At the same time, soft power is also vanishing.





Strategic motivation? If one assumes the US is going to be globally involved, yes, but that's begging the question.

Economic motivation? Not so much now, with the US being a dominant oil producer, and with petroleum itself losing importance. Even then, it's questionable if this could justify the full cost of the US military.

I think the original motivation was two fold: it was a combination of some sort of moral obligation to defend the "free world" from authoritarians, and (after WW2) a desire to keep small countries (and recent WW2 enemies) from deciding their only option for defense was their own nuclear deterrent.


I don't see much evidence that's the US wants to defend the world from authoritarians. Some of their closest allies are authoritarian countries.

Expansionist authoritarians, which in the post war world was communists.

Why would the world need defending from non-expansionist authoritarians?


Maybe. They seem to actually like expansionist authoritarians now. Evidence being the Russia Ukraine peace effort.

Another thing the US did in the post-war world was apply economic leverage to dismantle European empires. This can also be viewed as defending nations against external coercion.

"strong economic and strategic motive" behind Afghanistan? They did it to get Bin Laden basically.

America are like a slightly corrupt and violent world police.


So they invaded Afghanistan to grab a Saudi national hanging out in Pakistan?

Mostly https://en.wikipedia.org/wiki/Afghanistan#US_invasion_and_Is...

Apparently the invasion was Oct 2001 and Bin Laden hiked over into Pakistan in Dec 2001


I think it had something to do with 9/11 being an act of war from Afghanistan against the US. Nations are responsible for the actions of groups inside their borders against other nations.

It was not an act of war since Afghanistan didn't have an official government - in practice the Taliban ran things - but the attacks were carried out by the Al Qaeda which was spread over the Middle East. The Taliban might have been sympathetic to it but they were not actively supporting them or had any official collaboration with them.

Acts of war are between nations, not between governments.

I hope you see where the problem with this is - the US had an enemy in a supranational organization, the Al Qaeda, which resided in many countries including Afghanistan.

The government of said country was unfriendly but not actively hostile to the US and on good terms with AQ, but not outright allies.
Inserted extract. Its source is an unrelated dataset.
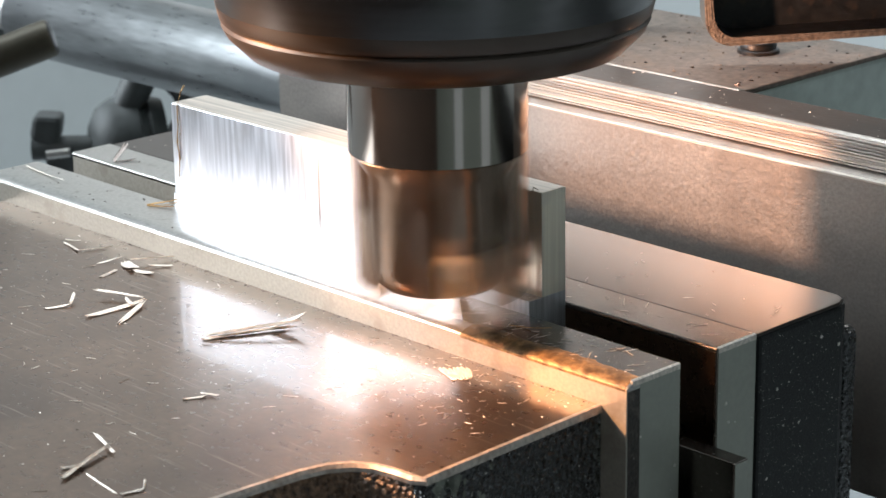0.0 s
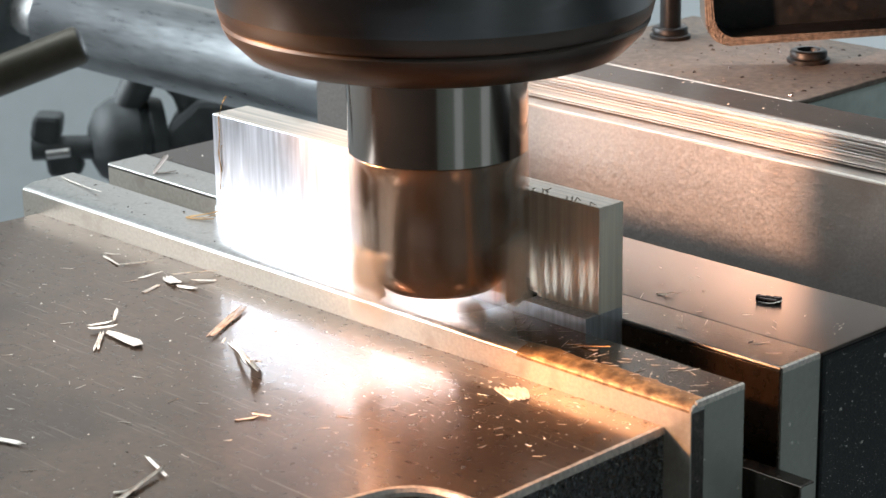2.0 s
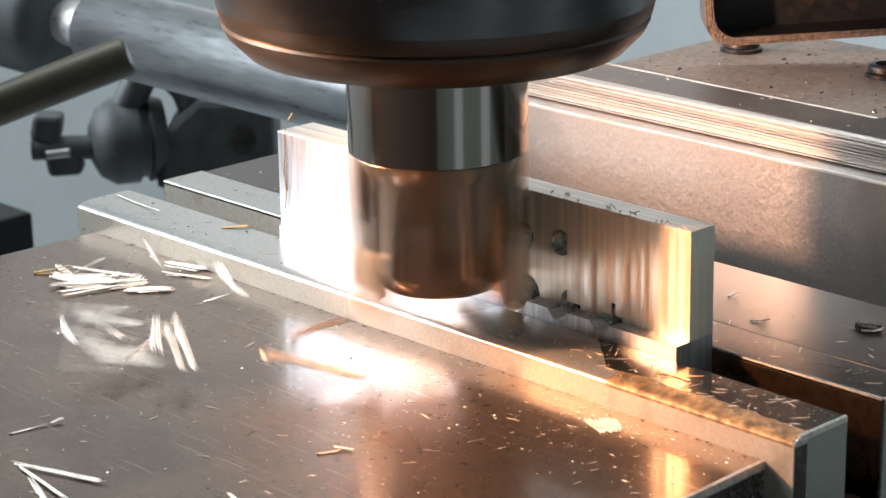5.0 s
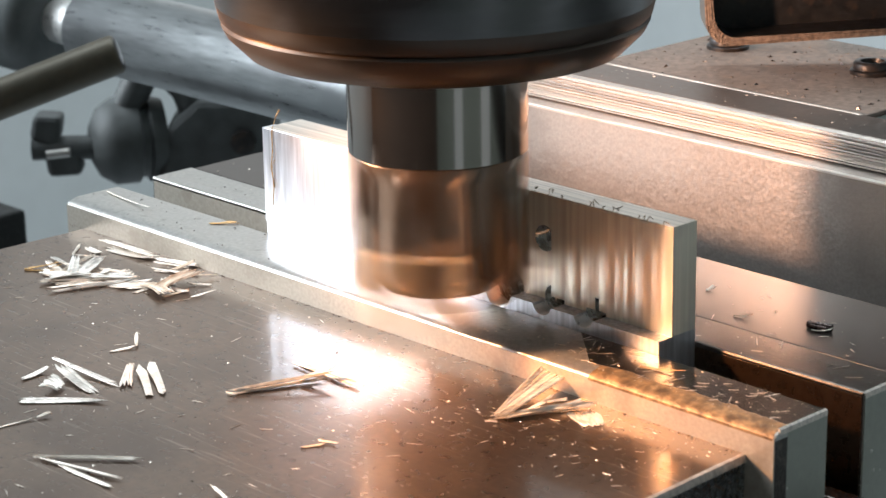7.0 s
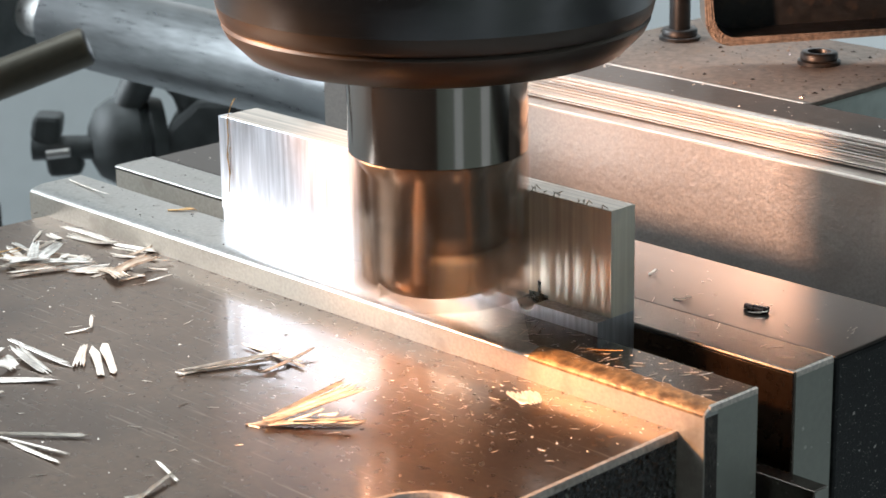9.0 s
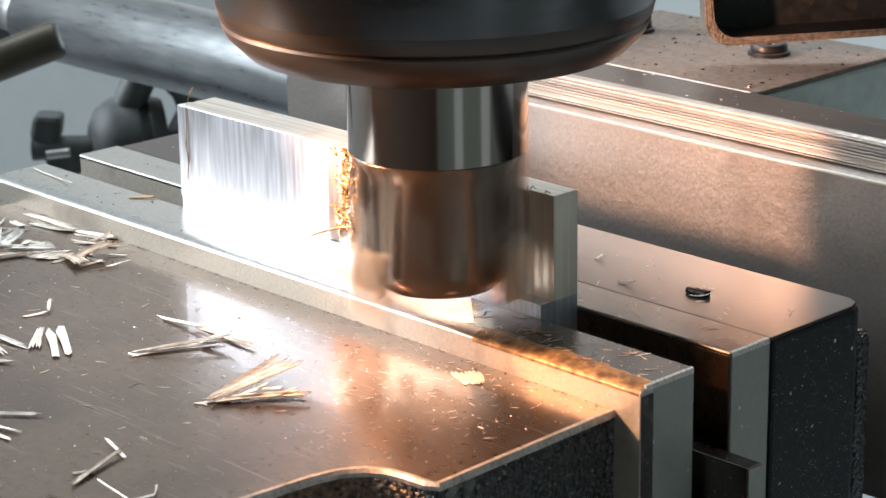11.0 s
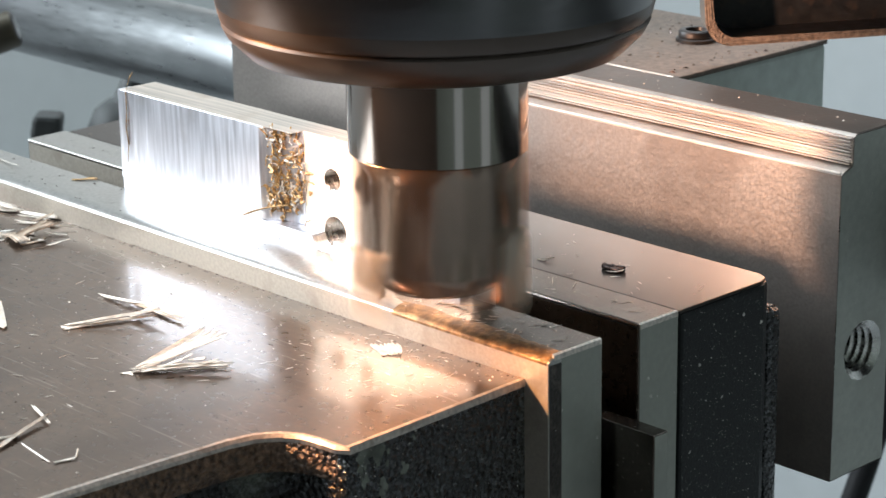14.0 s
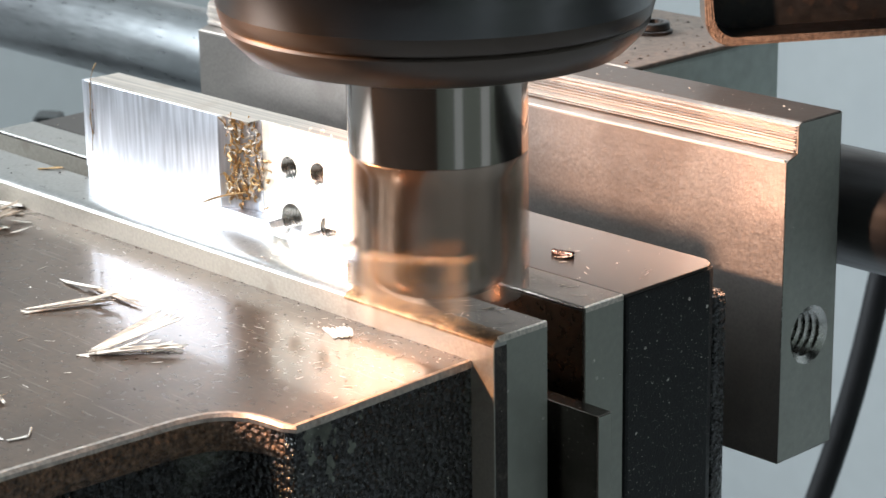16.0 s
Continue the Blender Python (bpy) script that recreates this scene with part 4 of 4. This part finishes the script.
hairs("metal_slivers", "hair-thin pale slivers on the front jaw plate", 71, 46, (-42, -3, 2.0, 9.0), 0.04, 2.6)
hairs("metal_slivers", "hair-thin pale slivers on the rear jaw", 72, 20, (-45, -3, 19, 44), 0.12, 2.4)
hairs("metal_slivers", "hair-thin pale slivers on the ground vise top", 73, 70, (-140, -30, -90, -3), -4.18, 2.4)
hairs("metal_slivers", "hair-thin pale slivers by the front jaw", 74, 40, (-40, -9, -22, -1), -4.18, 1.4)


# ---- motion ----
def chip_rows(stays, flight):
    """Comes out of the cutter, lies on the moving vise, is thrown up again, and lands elsewhere."""
    rows = []
    first = stays[0]
    if first[0] > 0:
        inside = pose(AX * MM, AY * MM, 58 * MM, 0, 0, first[5])
        rows += [(0.0, inside), ((flight[0][0] if flight else first[0]) - (0.1 if flight else 0.2), inside)]
        if flight:
            rows += [(t, pose(x * MM, y * MM, z * MM, rx, ry, rz)) for t, x, y, z, rx, ry, rz in flight]
        else:
            rows.append((first[0] - 0.1, pose((first[2] + feed(first[0]) + AX) / 2 * MM, (first[3] + AY) / 2 * MM, 22 * MM, 35, 25, first[5])))
    turned = first[5]
    for i, (a, b, x, y, z, h) in enumerate(stays):
        h = turned + (h - turned + 180) % 360 - 180
        if i:
            p = stays[i - 1]
            m = (p[1] + a) / 2
            rows.append((m, pose(((p[2] + x) / 2 + feed(m)) * MM, (p[3] + y) / 2 * MM, (max(p[4], z) + 7) * MM, 25, 15, (turned + h) / 2)))
        for t in [a] + [t for t, _ in FEED if a < t < b] + [b]:
            rows.append((t, pose((x + feed(t)) * MM, y * MM, z * MM, 0, 0, h)))
        turned = h
    return rows


def motions():
    for ob in MOVING:
        base = Matrix.LocRotScale(ob.location, ob.rotation_euler, None)
        walk(ob, [(t, Matrix.Translation((s * MM, 0, 0)) @ base) for t, s in FEED])
    peak = max(s for t, s in FEED)
    for ob in (STOCK, TANGLE):
        shift = peak if ob is TANGLE else 0
        walk(ob, [(t, pose((shift if t < 5.7 else shift + s - peak) * MM, 0, 0)) for t, s in FEED])
    for ob, stays, flight in CHIPS:
        walk(ob, chip_rows(stays, flight))
    for ob in (CUTTER, NUTTED):
        walk(ob, [(k / 30, pose(AX * MM, AY * MM, 0, 0, 0, -86 * k)) for k in range(481)])


motions()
This could've been said to apply between many Middle Eastern governments and radical groups at the time.

The US decided to invade, and antagonized the formerly unfriendly Taliban to become actively hostile.

The US managed to temporarily win over the Taliban but failed to permanently displace them.

AQ leadership, including Bin Laden moved out of the country almost immediately.

The 'war on terror' went on almost without end, then Bin Laden was killed a decade later, in a different country the US didn't declare war on, thanks to US special force action.

While AQ got weaker, ISIS got stronger (honestly I don't follow ME insurgent groups that closely, I wouldn't be surprised if this was a rebrand/reorganization in part).

So the US-initiated invasion totally failed to reach its stated result while leaving a huge collateral in its wake.